▸ What to work on:
Set down each line of the data below exactly as it stands, dropping the pictures.

▸ Dataset content:
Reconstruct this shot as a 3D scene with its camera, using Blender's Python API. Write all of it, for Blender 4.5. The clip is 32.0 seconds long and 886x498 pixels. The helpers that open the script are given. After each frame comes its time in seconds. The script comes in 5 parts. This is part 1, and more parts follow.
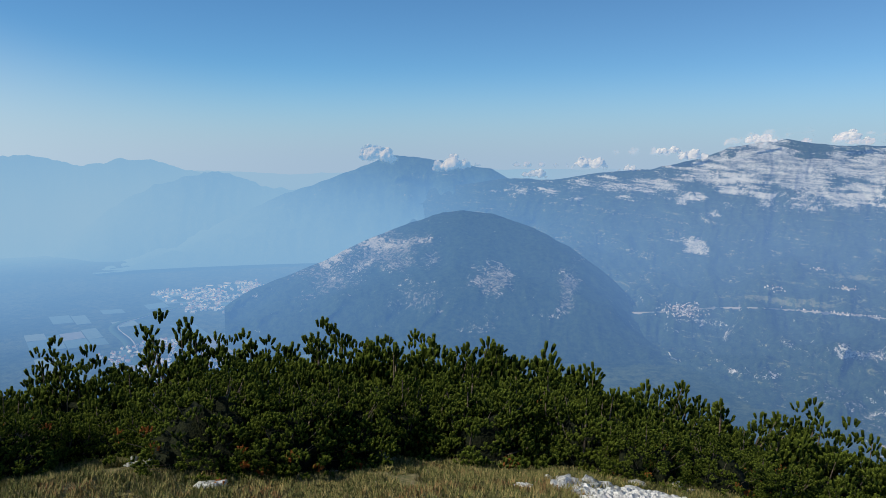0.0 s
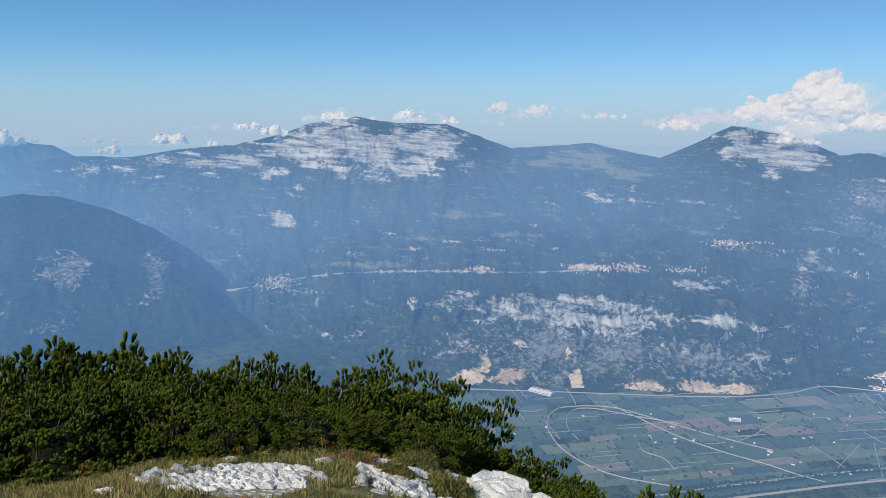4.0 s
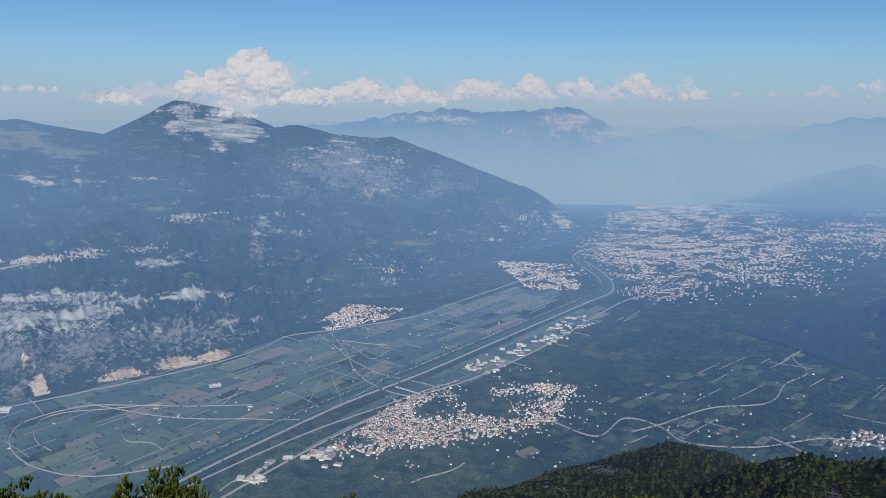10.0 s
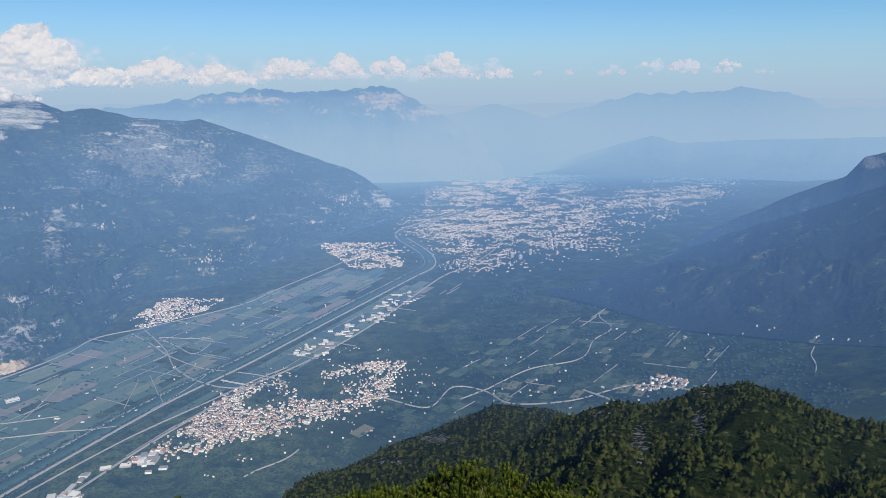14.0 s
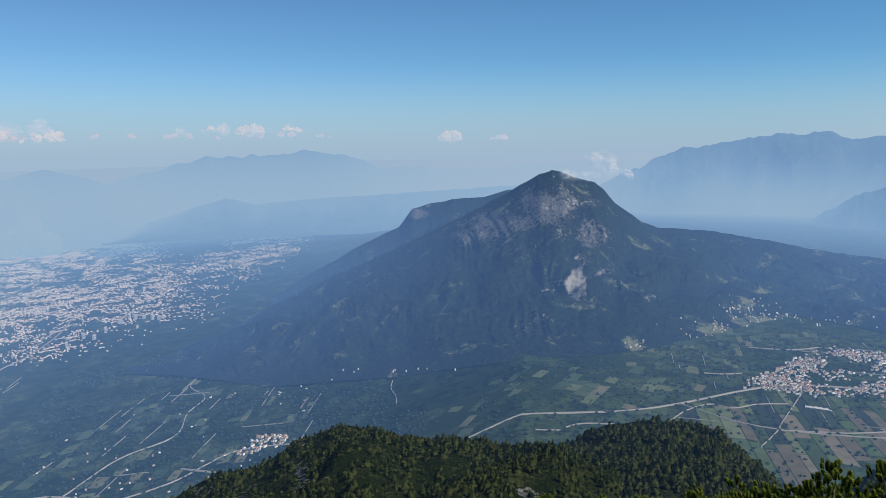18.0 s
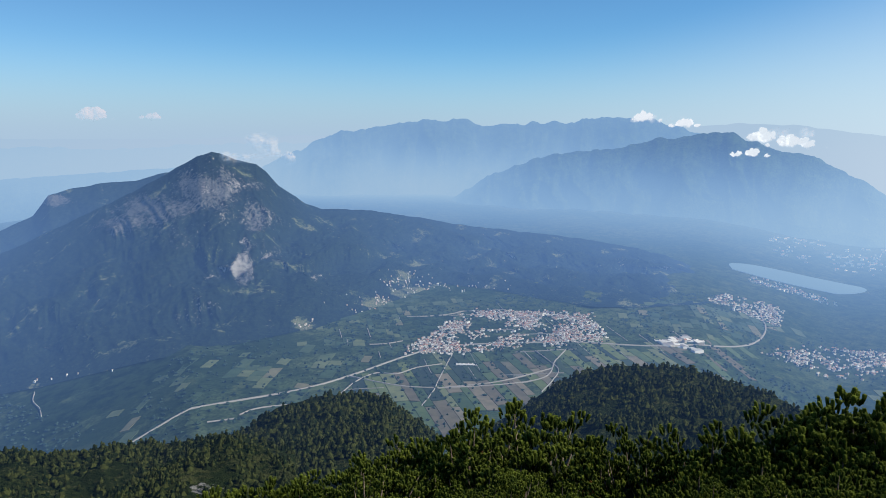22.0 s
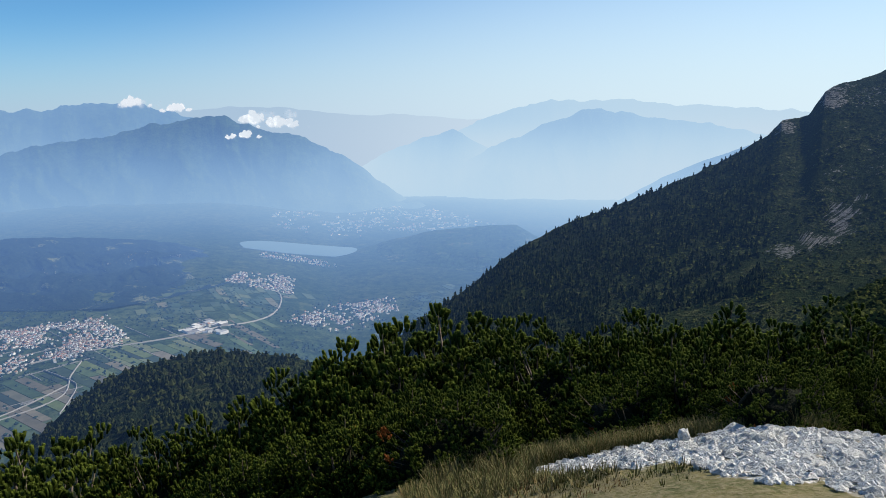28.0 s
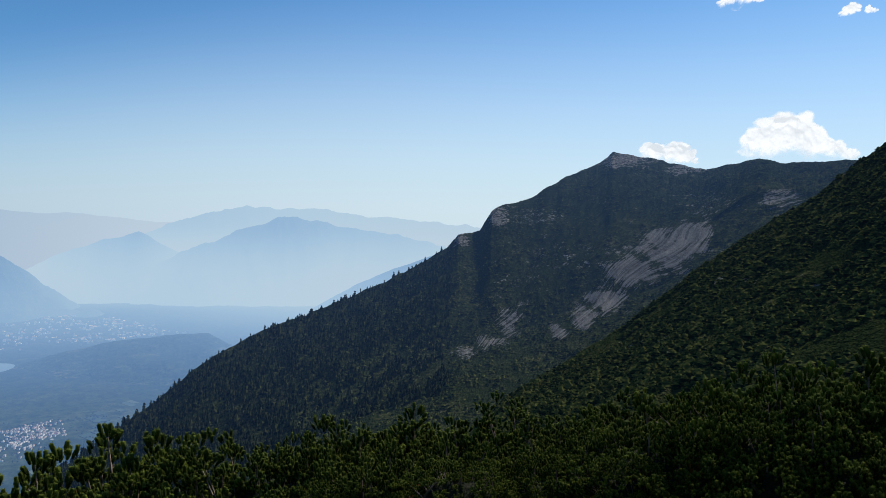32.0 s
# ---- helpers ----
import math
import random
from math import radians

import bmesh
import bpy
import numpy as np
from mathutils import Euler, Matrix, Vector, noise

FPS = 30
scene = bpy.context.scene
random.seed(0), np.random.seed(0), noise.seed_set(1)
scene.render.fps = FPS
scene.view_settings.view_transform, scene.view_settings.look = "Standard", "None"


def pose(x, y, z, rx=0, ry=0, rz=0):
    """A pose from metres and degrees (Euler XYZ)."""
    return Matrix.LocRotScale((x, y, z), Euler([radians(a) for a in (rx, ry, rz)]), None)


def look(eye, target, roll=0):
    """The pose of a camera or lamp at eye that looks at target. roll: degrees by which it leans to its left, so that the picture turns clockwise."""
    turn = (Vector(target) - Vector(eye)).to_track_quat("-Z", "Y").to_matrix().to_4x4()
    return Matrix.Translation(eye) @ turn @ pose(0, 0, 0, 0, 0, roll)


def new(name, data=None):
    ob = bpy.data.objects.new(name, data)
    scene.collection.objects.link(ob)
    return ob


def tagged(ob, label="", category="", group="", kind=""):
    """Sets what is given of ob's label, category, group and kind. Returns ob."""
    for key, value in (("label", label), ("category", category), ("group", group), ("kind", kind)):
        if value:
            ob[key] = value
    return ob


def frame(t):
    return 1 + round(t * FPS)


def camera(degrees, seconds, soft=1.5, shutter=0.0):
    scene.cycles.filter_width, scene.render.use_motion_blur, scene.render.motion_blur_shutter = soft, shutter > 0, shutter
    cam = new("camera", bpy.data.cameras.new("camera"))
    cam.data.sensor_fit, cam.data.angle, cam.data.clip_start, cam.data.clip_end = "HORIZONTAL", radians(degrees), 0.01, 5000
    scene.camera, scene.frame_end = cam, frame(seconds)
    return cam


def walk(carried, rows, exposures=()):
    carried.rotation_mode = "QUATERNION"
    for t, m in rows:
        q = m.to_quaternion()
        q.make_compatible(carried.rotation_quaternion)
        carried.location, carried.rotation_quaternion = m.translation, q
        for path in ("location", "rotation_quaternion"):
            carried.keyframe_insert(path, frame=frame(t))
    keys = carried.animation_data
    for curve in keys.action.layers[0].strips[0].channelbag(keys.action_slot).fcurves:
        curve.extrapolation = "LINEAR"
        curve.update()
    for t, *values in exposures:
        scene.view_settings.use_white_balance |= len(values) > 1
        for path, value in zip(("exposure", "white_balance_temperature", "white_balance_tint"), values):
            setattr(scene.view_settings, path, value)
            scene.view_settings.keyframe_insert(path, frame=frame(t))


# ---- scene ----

▸ The completed task:
Reconstruct this shot as a 3D scene with its camera, using Blender's Python API. Write all of it, for Blender 4.5. The clip is 32.0 seconds long and 886x498 pixels. The helpers that open the script are given. After each frame comes its time in seconds. The script comes in 5 parts. This is part 1, and more parts follow.
0.0 s
4.0 s
10.0 s
14.0 s
18.0 s
22.0 s
28.0 s
32.0 s
# ---- helpers ----
import math
import random
from math import radians

import bmesh
import bpy
import numpy as np
from mathutils import Euler, Matrix, Vector, noise

FPS = 30
scene = bpy.context.scene
random.seed(0), np.random.seed(0), noise.seed_set(1)
scene.render.fps = FPS
scene.view_settings.view_transform, scene.view_settings.look = "Standard", "None"


def pose(x, y, z, rx=0, ry=0, rz=0):
    """A pose from metres and degrees (Euler XYZ)."""
    return Matrix.LocRotScale((x, y, z), Euler([radians(a) for a in (rx, ry, rz)]), None)


def look(eye, target, roll=0):
    """The pose of a camera or lamp at eye that looks at target. roll: degrees by which it leans to its left, so that the picture turns clockwise."""
    turn = (Vector(target) - Vector(eye)).to_track_quat("-Z", "Y").to_matrix().to_4x4()
    return Matrix.Translation(eye) @ turn @ pose(0, 0, 0, 0, 0, roll)


def new(name, data=None):
    ob = bpy.data.objects.new(name, data)
    scene.collection.objects.link(ob)
    return ob


def tagged(ob, label="", category="", group="", kind=""):
    """Sets what is given of ob's label, category, group and kind. Returns ob."""
    for key, value in (("label", label), ("category", category), ("group", group), ("kind", kind)):
        if value:
            ob[key] = value
    return ob


def frame(t):
    return 1 + round(t * FPS)


def camera(degrees, seconds, soft=1.5, shutter=0.0):
    scene.cycles.filter_width, scene.render.use_motion_blur, scene.render.motion_blur_shutter = soft, shutter > 0, shutter
    cam = new("camera", bpy.data.cameras.new("camera"))
    cam.data.sensor_fit, cam.data.angle, cam.data.clip_start, cam.data.clip_end = "HORIZONTAL", radians(degrees), 0.01, 5000
    scene.camera, scene.frame_end = cam, frame(seconds)
    return cam


def walk(carried, rows, exposures=()):
    carried.rotation_mode = "QUATERNION"
    for t, m in rows:
        q = m.to_quaternion()
        q.make_compatible(carried.rotation_quaternion)
        carried.location, carried.rotation_quaternion = m.translation, q
        for path in ("location", "rotation_quaternion"):
            carried.keyframe_insert(path, frame=frame(t))
    keys = carried.animation_data
    for curve in keys.action.layers[0].strips[0].channelbag(keys.action_slot).fcurves:
        curve.extrapolation = "LINEAR"
        curve.update()
    for t, *values in exposures:
        scene.view_settings.use_white_balance |= len(values) > 1
        for path, value in zip(("exposure", "white_balance_temperature", "white_balance_tint"), values):
            setattr(scene.view_settings, path, value)
            scene.view_settings.keyframe_insert(path, frame=frame(t))


# ---- scene ----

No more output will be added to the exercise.